**What the task asks:** Set down the material below word for word, excluding the pictures.

□ □ □

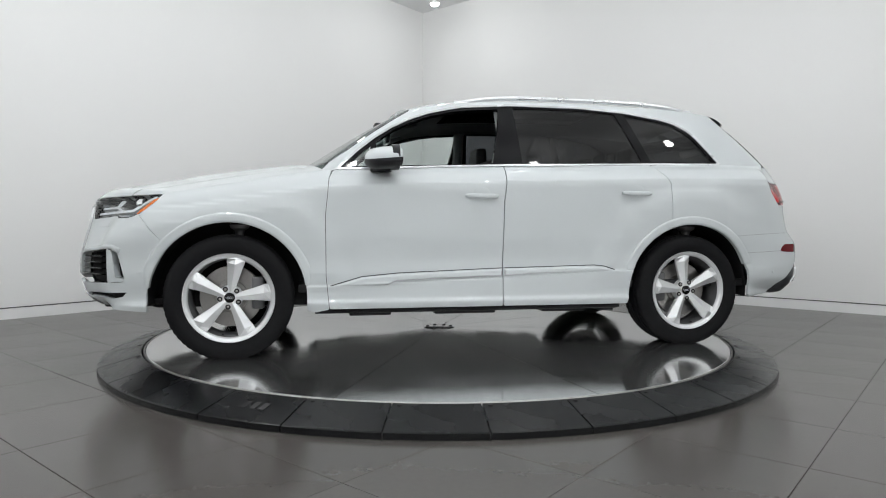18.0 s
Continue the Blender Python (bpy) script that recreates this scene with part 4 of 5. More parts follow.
def tail_bit(name, outline, mat, lift, label="", depth=0.006, step=0.006):
    return both_sides(name, panel(LOWER, "tail", outline, step=step, gap=0.0, lift=lift, depth=depth), mat, parents=lamps_r, label=label)


tail_bit("light_segment", [(-2.150, 1.095), (-2.205, 0.992), (-2.262, 0.988), (-2.275, 1.035), (-2.22, 1.095)], BRIGHTRED, -0.006, "bright red outer segment")
tail_bit("light_band", [(("y", 0.43), 1.032), (("y", 0.80), 1.030), (("y", 0.80), 1.018), (("y", 0.40), 1.016)], BRIGHTRED, -0.007, "thin bright red band")
tail_bit("lamp_field", [(("y", 0.49), 1.088), (("y", 0.78), 1.096), (("y", 0.76), 1.036), (("y", 0.40), 1.036)], REDLENS, -0.009, "deep red lamp field")
for k in range(6):
    y = 0.50 + 0.05 * k
    tail_bit("light_segment", [(("y", y), 1.070), (("y", y + 0.026), 1.070), (("y", y + 0.036), 1.042), (("y", y + 0.010), 1.042)], MIDRED, -0.0065, "bright red slanted segment")
both_sides("lamp_lens", panel(LOWER, "tail", TAILLAMP, step=0.014, gap=0.003, lift=0.001, depth=0.0), pane("red_clear_cover", (0.92, 0.50, 0.50), base=0.02, power_of=6.0), parents=lamps_r, label="clear red cover")
# the chrome strip
bar = [(("y", -0.1), 1.008), (("y", 0.345), 1.008), (("y", 0.72), 1.006), (("y", 0.78), 1.001), (("y", 0.80), 0.994), (("y", 0.78), 0.989), (("y", 0.70), 0.987), (("y", 0.40), 0.988), (("y", 0.345), 0.990), (("y", -0.1), 0.990)]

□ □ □

**Exercise response:**
18.0 s
Continue the Blender Python (bpy) script that recreates this scene with part 4 of 5. More parts follow.
def tail_bit(name, outline, mat, lift, label="", depth=0.006, step=0.006):
    return both_sides(name, panel(LOWER, "tail", outline, step=step, gap=0.0, lift=lift, depth=depth), mat, parents=lamps_r, label=label)


tail_bit("light_segment", [(-2.150, 1.095), (-2.205, 0.992), (-2.262, 0.988), (-2.275, 1.035), (-2.22, 1.095)], BRIGHTRED, -0.006, "bright red outer segment")
tail_bit("light_band", [(("y", 0.43), 1.032), (("y", 0.80), 1.030), (("y", 0.80), 1.018), (("y", 0.40), 1.016)], BRIGHTRED, -0.007, "thin bright red band")
tail_bit("lamp_field", [(("y", 0.49), 1.088), (("y", 0.78), 1.096), (("y", 0.76), 1.036), (("y", 0.40), 1.036)], REDLENS, -0.009, "deep red lamp field")
for k in range(6):
    y = 0.50 + 0.05 * k
    tail_bit("light_segment", [(("y", y), 1.070), (("y", y + 0.026), 1.070), (("y", y + 0.036), 1.042), (("y", y + 0.010), 1.042)], MIDRED, -0.0065, "bright red slanted segment")
both_sides("lamp_lens", panel(LOWER, "tail", TAILLAMP, step=0.014, gap=0.003, lift=0.001, depth=0.0), pane("red_clear_cover", (0.92, 0.50, 0.50), base=0.02, power_of=6.0), parents=lamps_r, label="clear red cover")
# the chrome strip
bar = [(("y", -0.1), 1.008), (("y", 0.345), 1.008), (("y", 0.72), 1.006), (("y", 0.78), 1.001), (("y", 0.80), 0.994), (("y", 0.78), 0.989), (("y", 0.70), 0.987), (("y", 0.40), 0.988), (("y", 0.345), 0.990), (("y", -0.1), 0.990)]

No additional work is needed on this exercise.